Friedel oscillations and chiral superconductivity in monolayer NbSe2

Abstract

In 1965 Kohn and Luttinger proposed a genuine electronic mechanism for superconductivity. Despite the bare electrostatic interaction between two electrons being repulsive, in a metal electron-hole fluctuations can give rise to Friedel oscillations of the screened Coulomb potential. Cooper pairing among the electrons then emerges when taking advantage of the attractive regions. The nature of the leading pairing mechanism in some two-dimensional transition metal dichalcogenides is still debated. Focusing on NbSe2, we show that superconductivity can be induced by the Coulomb interaction when accounting for screening effects on the trigonal lattice with multiple orbitals.
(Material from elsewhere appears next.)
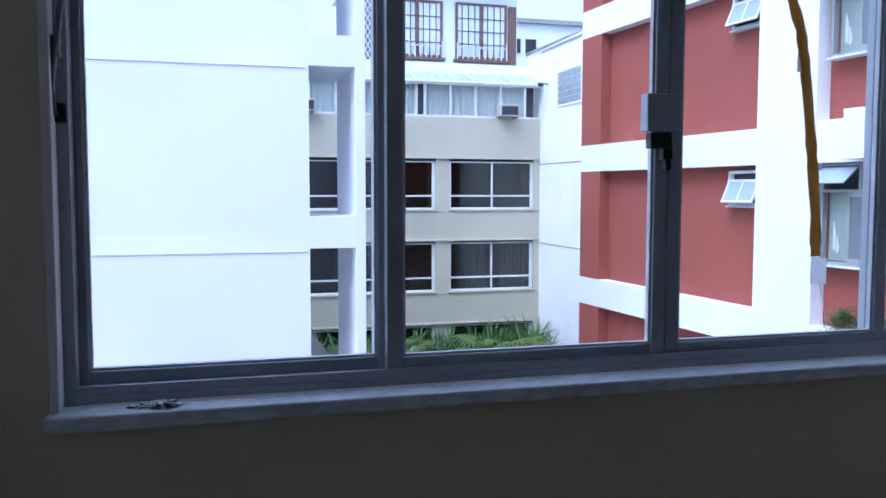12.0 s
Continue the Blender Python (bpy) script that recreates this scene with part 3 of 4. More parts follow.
# ---- hall cupboard ----
M_HINGE = mat("overpainted_hinge", (0.36, 0.31, 0.235), (0.30, 0.255, 0.19), rough=0.45)
cup = thing("hall_cupboard", (0.66, -5.1, 0), "tan cream built-in cupboard with moulded doors", "cupboard")
part("side_post", box(0.6515, 0.72, -4.738, -4.7295, 0, 2.3, bevel=0.003), M_JAMB, cup)
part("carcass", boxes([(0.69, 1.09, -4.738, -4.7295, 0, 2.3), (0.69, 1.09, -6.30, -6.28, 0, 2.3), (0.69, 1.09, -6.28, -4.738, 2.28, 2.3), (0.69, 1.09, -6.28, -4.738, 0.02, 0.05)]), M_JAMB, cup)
# filler sheet between the doors, the gap's shade in its colour
part("gap", box(0.669, 0.69, -6.28, -4.7445, 0.062, 2.268), M_MOULD, cup, "tan sheet coloured as the shaded gap behind the doors")


def cup_door(y1, y0, hinge_y):
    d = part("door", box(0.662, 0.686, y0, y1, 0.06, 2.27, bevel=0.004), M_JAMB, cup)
    for z0, z1 in ((0.14, 0.99), (1.062, 2.18)):
        a0, a1 = y0 + 0.062, y1 - 0.042
        bm = bmesh.new()
        prof = ((0.0, 0.6618), (0.0015, 0.6580), (0.004, 0.6556), (0.007, 0.6558), (0.010, 0.6588), (0.012, 0.6604), (0.014, 0.6618))
        rings = [[bm.verts.new((x, y, z)) for y, z in ((a0 + i, z0 + i), (a1 - i, z0 + i), (a1 - i, z1 - i), (a0 + i, z1 - i))] for i, x in prof]
        for q0, q1 in zip(rings, rings[1:]):
            for k in range(4):
                bm.faces.new((q0[k], q0[(k + 1) % 4], q1[(k + 1) % 4], q1[k]))
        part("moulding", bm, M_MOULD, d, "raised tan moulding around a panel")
        part("panel", box(0.6600, 0.6617, a0 + 0.0145, a1 - 0.0145, z0 + 0.0145, z1 - 0.0145), M_JAMB, d)
    for z in (0.35, 1.052, 1.95):
        hg = part("hinge", box(0.652, 0.664, hinge_y - 0.003, hinge_y + 0.009, z - 0.036, z + 0.036, bevel=0.002), M_HINGE, d, "overpainted butt hinge")
        for k in range(5):
            part("knuckle", disc((0.650, hinge_y + 0.003, z - 0.036 + k * 0.0148), (0, 0, 1), 0.006, 0.0132, 10), M_HINGE, hg)
    return d


cup_door(-4.743, -5.085, -4.749)
d2 = cup_door(-5.091, -5.433, -5.431)
part("knob", tube([(0.661, -5.11, 0.985), (0.645, -5.11, 0.985), (0.640, -5.11, 0.985), (0.632, -5.11, 0.985), (0.626, -5.11, 0.985)], 0.014, 14, (0.5, 0.5, 0.9, 1.0, 0.6)), M_BLACK, d2, "dark round knob", smooth=True)
cup_door(-5.439, -5.781, -5.445)

# ---- pictures leaning on the right wall ----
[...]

Using ab initio-based tight-binding parametrizations for the relevant low-energy d-bands, we evaluate the screened interaction microscopically, in a scheme including Bloch overlaps. In the direct space, we find long-range Friedel oscillations alternating in sign, a key to the Kohn-Luttinger mechanism. The momentum-resolved gap equations predict two degenerate solutions at the critical temperature Tc, signaling the unconventional nature of the pairing. Their complex linear combination, i.e., a chiral gap with p-like symmetry, provides the ground state of the system. Our prediction of a fully gapped chiral phase well below Tc is in excellent agreement with the spectral function extracted from tunneling spectroscopy measurements of single-layer NbSe2.